Trusted Service Authority Network Relationship

The relationship between a trusted service authority and a directory network defines how professional service providers are validated, classified, and surfaced to end users seeking credentialed expertise. This page explains the structural bond between a recognized authority designation and the network infrastructure that sustains it, covering the definition of that relationship, the operational mechanics behind it, the scenarios in which it applies, and the boundaries that distinguish one classification from another. Understanding this relationship is essential for providers seeking inclusion and for users evaluating the weight of a listed designation.

Definition and scope

A trusted service authority network relationship is the formal, ongoing connection between an individually credentialed or organizationally vetted service provider — the authority — and the directory infrastructure that recognizes, publishes, and maintains that standing. The relationship is not a passive listing arrangement. It carries mutual obligations: the network applies documented vetting standards to admit a provider, and the provider is bound to maintain the qualifications that justified inclusion.

The scope of this relationship spans all service categories recognized within a national directory framework. As explained in the Authority Industries Directory Purpose and Scope, an authority designation is industry-specific, meaning a provider credentialed in licensed contracting does not carry that designation into an unrelated field such as legal services. The relationship is therefore scoped to a declared industry classification, a defined geographic footprint, and a specific credential tier.
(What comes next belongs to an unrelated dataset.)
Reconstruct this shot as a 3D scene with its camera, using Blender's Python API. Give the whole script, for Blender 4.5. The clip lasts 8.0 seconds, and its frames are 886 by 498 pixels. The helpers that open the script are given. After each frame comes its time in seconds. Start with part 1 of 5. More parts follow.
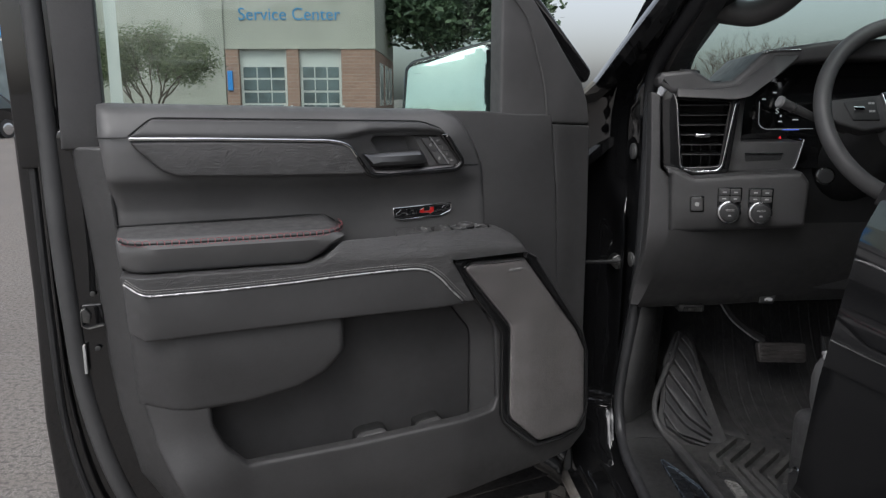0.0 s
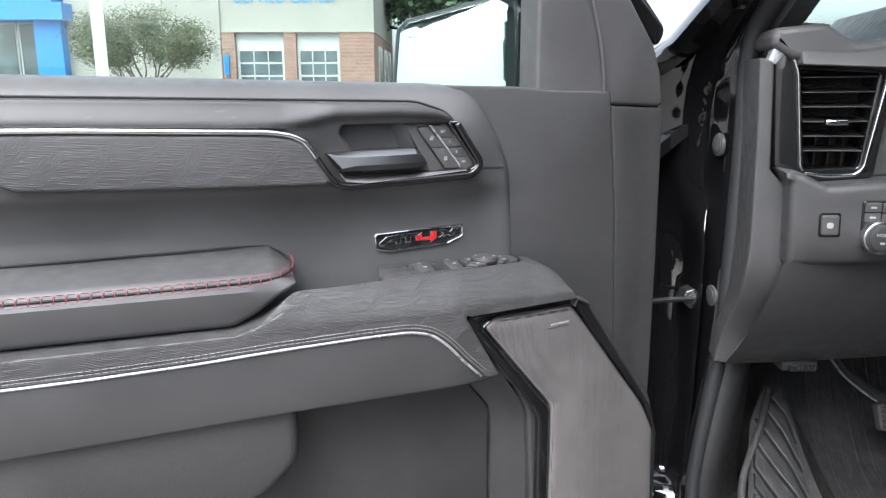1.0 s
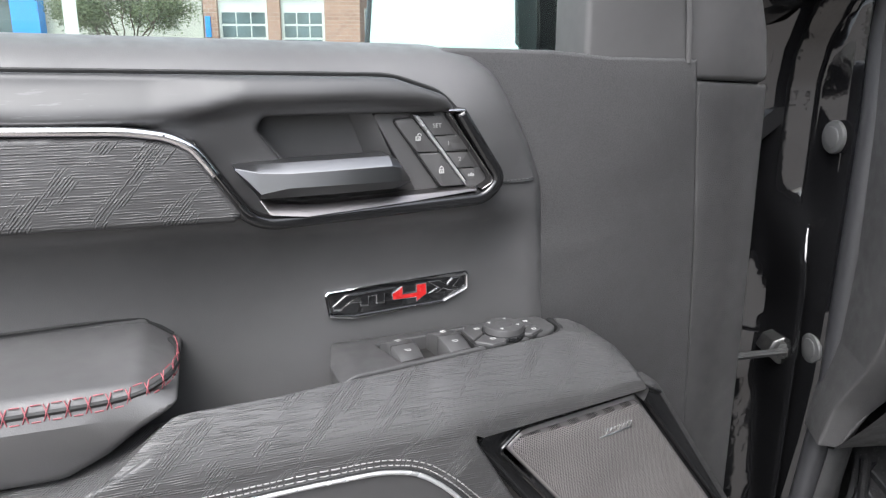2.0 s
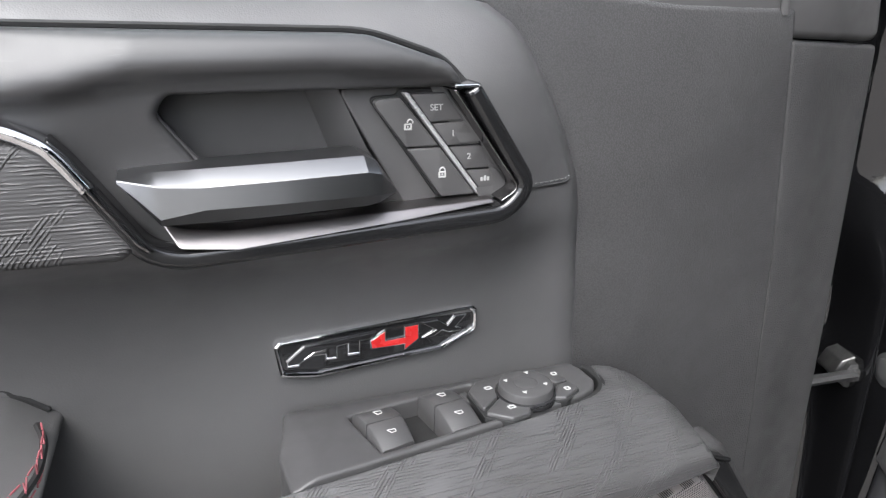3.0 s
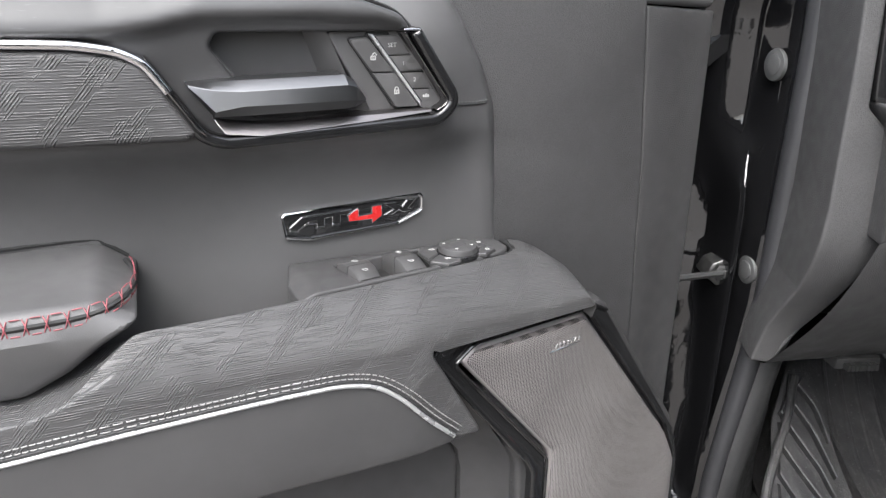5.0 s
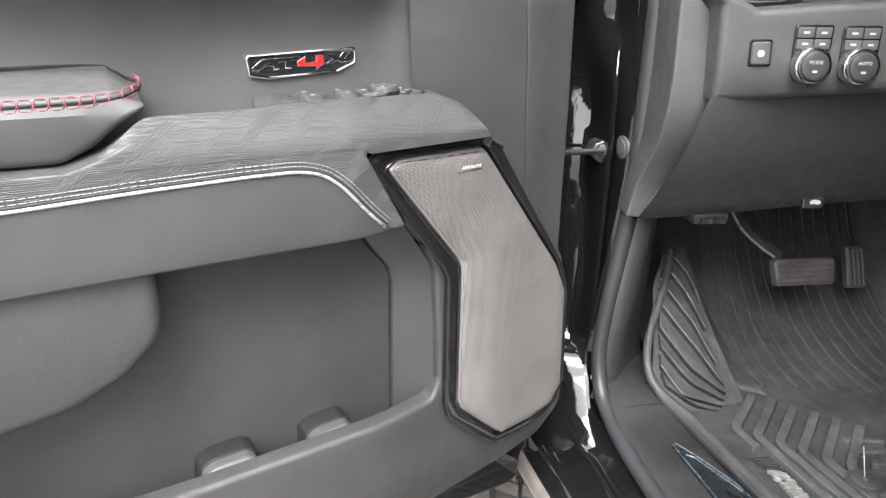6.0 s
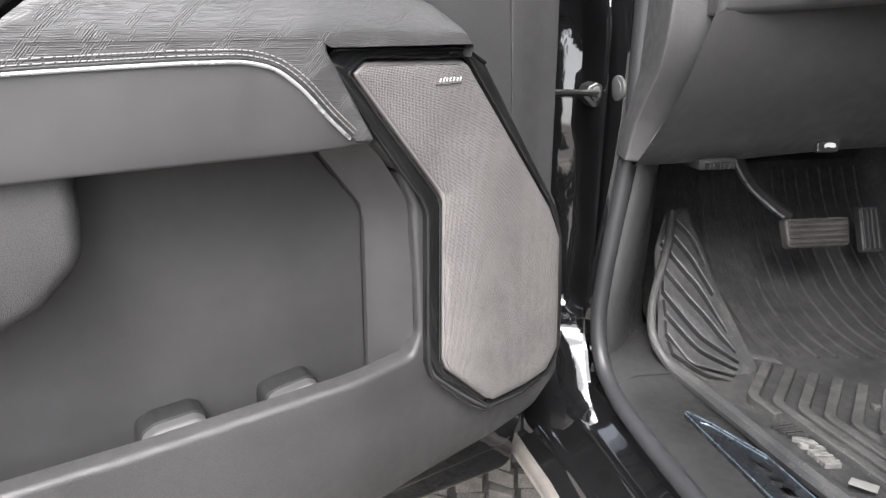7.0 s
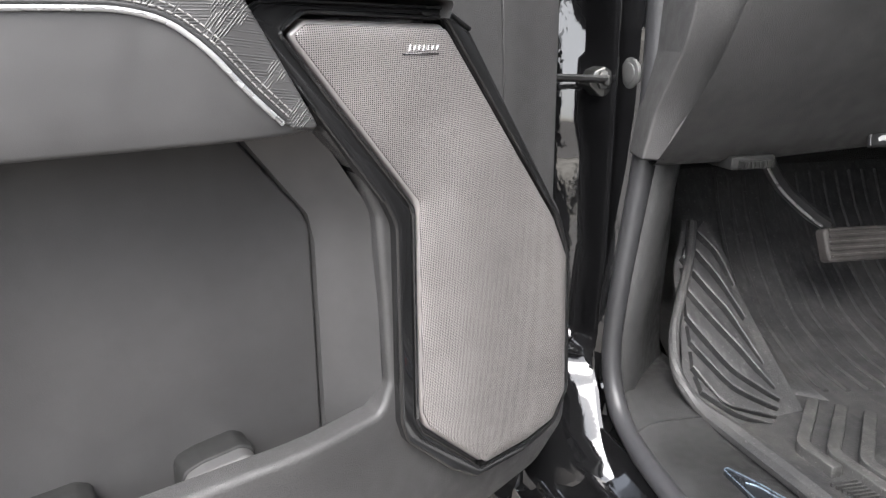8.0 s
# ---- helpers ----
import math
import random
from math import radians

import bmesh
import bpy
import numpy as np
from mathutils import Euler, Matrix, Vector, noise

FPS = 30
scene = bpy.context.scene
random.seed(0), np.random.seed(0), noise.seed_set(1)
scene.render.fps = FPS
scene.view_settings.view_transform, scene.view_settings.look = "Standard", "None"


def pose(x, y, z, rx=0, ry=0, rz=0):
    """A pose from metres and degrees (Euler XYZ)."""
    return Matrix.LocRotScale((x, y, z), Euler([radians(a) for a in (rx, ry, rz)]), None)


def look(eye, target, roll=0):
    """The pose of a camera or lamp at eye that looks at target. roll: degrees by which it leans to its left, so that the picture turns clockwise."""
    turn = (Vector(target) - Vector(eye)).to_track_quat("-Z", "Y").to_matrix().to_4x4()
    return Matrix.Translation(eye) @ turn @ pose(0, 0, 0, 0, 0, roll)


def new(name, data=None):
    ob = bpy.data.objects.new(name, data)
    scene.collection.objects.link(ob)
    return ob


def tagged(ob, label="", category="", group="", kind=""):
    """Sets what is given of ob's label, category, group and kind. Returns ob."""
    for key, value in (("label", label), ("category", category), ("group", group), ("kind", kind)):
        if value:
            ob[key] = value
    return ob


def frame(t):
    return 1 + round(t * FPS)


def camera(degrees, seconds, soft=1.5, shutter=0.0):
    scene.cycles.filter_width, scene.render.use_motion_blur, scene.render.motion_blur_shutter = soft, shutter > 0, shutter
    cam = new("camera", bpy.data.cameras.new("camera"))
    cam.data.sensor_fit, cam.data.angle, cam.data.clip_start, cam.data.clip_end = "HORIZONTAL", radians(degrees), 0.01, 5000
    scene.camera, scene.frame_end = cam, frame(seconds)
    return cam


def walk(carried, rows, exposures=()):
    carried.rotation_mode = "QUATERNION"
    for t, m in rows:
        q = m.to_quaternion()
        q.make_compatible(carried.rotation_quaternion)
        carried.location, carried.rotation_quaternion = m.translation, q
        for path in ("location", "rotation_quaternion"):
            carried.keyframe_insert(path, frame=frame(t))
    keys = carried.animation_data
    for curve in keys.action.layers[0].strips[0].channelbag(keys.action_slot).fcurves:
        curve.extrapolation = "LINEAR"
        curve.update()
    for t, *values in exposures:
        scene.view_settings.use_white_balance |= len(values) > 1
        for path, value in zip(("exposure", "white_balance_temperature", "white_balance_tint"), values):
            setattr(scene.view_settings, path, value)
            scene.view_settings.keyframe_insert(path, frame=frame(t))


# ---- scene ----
cam = camera(61.6, 8.0, soft=1.3)
METRES, EYE, TILT, LEAN, TURN = 2.0, 1.4, -11.4, 0.0, 0.0
ROWS = [
    (0.0, 0.0, 0.0, 0.0, 0.0, 0.0, -0.0),
    (0.5, -0.0046, 0.1271, 0.0234, 0.07, -0.42, -0.04),
    (1.0, -0.005, 0.2539, 0.0409, 0.02, -1.14, 0.13),
    (1.5, -0.0034, 0.3577, 0.0614, -0.36, -2.14, 0.22),
    (2.0, -0.0077, 0.4445, 0.0783, -0.98, -3.77, -0.0),
    (3.5, -0.0099, 0.5474, 0.0984, -1.97, -8.8, -0.67),
    (4.0, -0.0136, 0.5457, 0.0992, -2.61, -8.92, -0.61),
    (5.5, -0.0105, 0.3652, 0.0453, -7.44, -8.49, 0.31),
    (6.0, -0.0199, 0.3314, -0.0042, -10.2, -8.36, 0.91),
    (6.5, -0.0171, 0.3366, -0.0455, -11.01, -7.44, 1.52),
    (7.0, -0.0061, 0.3801, -0.0655, -11.11, -6.18, 1.99),
    (7.5, 0.0106, 0.4323, -0.0716, -11.4, -5.41, 2.37),
    (8.0, 0.0176, 0.4742, -0.0731, -12.14, -4.94, 2.86),
]
EXPOSURES = [(0.0, 0.2, 6300, 10), (0.2, 1.0, 6100, 10), (0.4, 1.3, 6050, 10), (0.7, 1.54, 6050, 10), (1.0, 1.66, 6100, 10), (2.0, 1.75, 6250, 10),
             (3.5, 1.8, 6250, 10), (4.0, 1.8, 6250, 10), (5.5, 2.05, 6400, 10), (6.0, 2.45, 6450, 10), (7.0, 2.43, 6420, 10), (8.0, 2.4, 6400, 10)]
walk(cam, [(t, pose(0, 0, EYE, TILT, LEAN, TURN) @ pose(METRES * x, METRES * y, METRES * z, 90 + pitch, roll, yaw)) for t, x, y, z, yaw, pitch, roll in ROWS],
     exposures=EXPOSURES)

# ---- world and light ----
world = bpy.data.worlds.new("overcast_sky")
world.use_nodes = True
scene.world = world
wt = world.node_tree
sky = wt.nodes.new("ShaderNodeTexSky")
sky.sky_type = "NISHITA"
sky.sun_disc = False
sky.sun_elevation, sky.sun_rotation = radians(55), radians(200)
sky.dust_density, sky.air_density = 4.0, 1.0
grey = wt.nodes.new("ShaderNodeHueSaturation")
grey.inputs["Saturation"].default_value = 0.35
wt.links.new(sky.outputs["Color"], grey.inputs["Color"])
wt.links.new(grey.outputs["Color"], wt.nodes["Background"].inputs["Color"])
wt.nodes["Background"].inputs["Strength"].default_value = 0.175
sun = new("sun", bpy.data.lights.new("sun", "SUN"))
sun.data.energy, sun.data.angle, sun.data.color = 1.15, radians(50), (1.0, 0.985, 0.965)
sun.matrix_world = look((-2.2, -3.8, 9.2), (0.2, 1.5, 1.0))


# ---- materials ----
def mat_new(name):
    m = bpy.data.materials.new(name)
    m.use_nodes = True
    return m, m.node_tree, m.node_tree.nodes["Principled BSDF"]


def node(nt, kind, **kw):
    n = nt.nodes.new(kind)
    for k, v in kw.items():
        n.inputs[k].default_value = v
    return n


def coords(nt, scale=(1, 1, 1), rot=(0, 0, 0)):
    tc = nt.nodes.new("ShaderNodeTexCoord")
    mp = nt.nodes.new("ShaderNodeMapping")
    mp.inputs["Scale"].default_value = scale
    mp.inputs["Rotation"].default_value = [radians(a) for a in rot]
    nt.links.new(tc.outputs["Object"], mp.inputs["Vector"])
    return mp.outputs["Vector"]


def noise_of(nt, scale, detail=3.0, vec=None):
    n = node(nt, "ShaderNodeTexNoise", Scale=scale, Detail=detail)
    nt.links.new(vec if vec else coords(nt), n.inputs["Vector"])
    return n.outputs["Fac"]


def ramp(nt, fac, lo, hi, a=0.35, b=0.65):
    r = nt.nodes.new("ShaderNodeMapRange")
    r.inputs["From Min"].default_value, r.inputs["From Max"].default_value = a, b
    r.inputs["To Min"].default_value, r.inputs["To Max"].default_value = lo, hi
    nt.links.new(fac, r.inputs["Value"])
    return r.outputs["Result"]


def mix_col(nt, fac, c1, c2):
    m = nt.nodes.new("ShaderNodeMix")
    m.data_type = "RGBA"
    if isinstance(fac, float):
        m.inputs[0].default_value = fac
    else:
        nt.links.new(fac, m.inputs[0])
    for sock, c in ((m.inputs[6], c1), (m.inputs[7], c2)):
        if isinstance(c, tuple):
            sock.default_value = (*c, 1)
        else:
            nt.links.new(c, sock)
    return m.outputs[2]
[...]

The Approved Authority Vetting Standards govern the threshold requirements that establish the relationship in the first place. These include credential verification, licensing status confirmation where applicable, and a documented review of complaint or disciplinary history with the relevant licensing board or regulatory agency.

How it works

The network relationship operates through a defined intake and maintenance cycle:

  1. Application and disclosure — A provider submits documentation establishing qualification within a recognized industry classification. The submission is reviewed against published eligibility criteria.
  2. Credential verification — The network cross-references submitted credentials against primary source records, which may include state licensing databases, national professional association registries, or regulatory agency records.
  3. Classification assignment — Once verified, the provider is assigned to a sector classification and a geographic scope entry, as detailed in the Authority Industries Sector Classifications.
  4. Designation issuance — The provider receives an authority designation, documented through the Approved Authority Badge and Designation framework, which specifies how that designation may and may not be represented.
  5. Ongoing maintenance — The relationship is subject to periodic review. Credential expirations, disciplinary actions, or changes in licensing status trigger reassessment. The Authority Industries Update and Maintenance Cycle establishes the review intervals and update protocols.

At no stage is the relationship self-certifying. A provider's own assertion of authority status is insufficient without corroboration from a primary source external to the provider.

Common scenarios

Three distinct scenarios illustrate how the trusted service authority network relationship operates in practice.

Scenario 1 — Initial credentialing for a licensed profession. A licensed electrician in a state with mandatory licensing seeks inclusion in the directory. The network contacts the state electrical licensing board to confirm active licensure, absence of suspensions, and bond compliance where required. Upon confirmation, the provider enters the relationship with a defined geographic scope matching the license jurisdiction.

Scenario 2 — Multi-state provider with variable licensing requirements. A pest control company operating across 12 states holds licenses issued by each state's department of agriculture or environmental agency. The network relationship is established at the state level for each jurisdiction independently. The provider's national listing reflects the aggregate of verified state-level relationships, not a single blanket designation.

Scenario 3 — Professional service provider with non-governmental credentialing. An independent financial consultant holds a certification from a recognized professional body rather than a government licensing agency. The network evaluates whether that credentialing body meets the Authority Industries Compliance and Credentialing standards for non-governmental professional credentials, which require the body to maintain a public registry, enforce a code of ethics, and apply continuing education requirements.

Decision boundaries

The distinction between a full trusted service authority relationship and a standard directory listing is material. Standard listings confirm basic business existence — legal registration and contact validity. The trusted service authority relationship adds a layer: it confirms that the provider holds and maintains credentials that a defined regulatory or professional body requires for competent practice in the stated field.

Trusted service authority vs. standard listing — key contrasts:

Dimension Standard Listing Trusted Service Authority
Credential check None required Primary source verification required
Designation displayed None Approved authority badge
Review cycle Annual address/contact check Credential status checked at renewal intervals
Removal trigger Inoperative contact License suspension, disciplinary action, or credential lapse
Scope constraint National or regional, self-declared Tied to verified credential jurisdiction

A provider cannot self-upgrade from a standard listing to a trusted service authority designation. The reclassification requires a new verification cycle and must satisfy the criteria described in the Authority Industries Listing Eligibility Criteria.

The relationship also terminates automatically — not by notice — when a licensing agency records a suspension or revocation. The network monitors primary source records independently of provider self-reporting, which is the structural basis for the designation's credibility.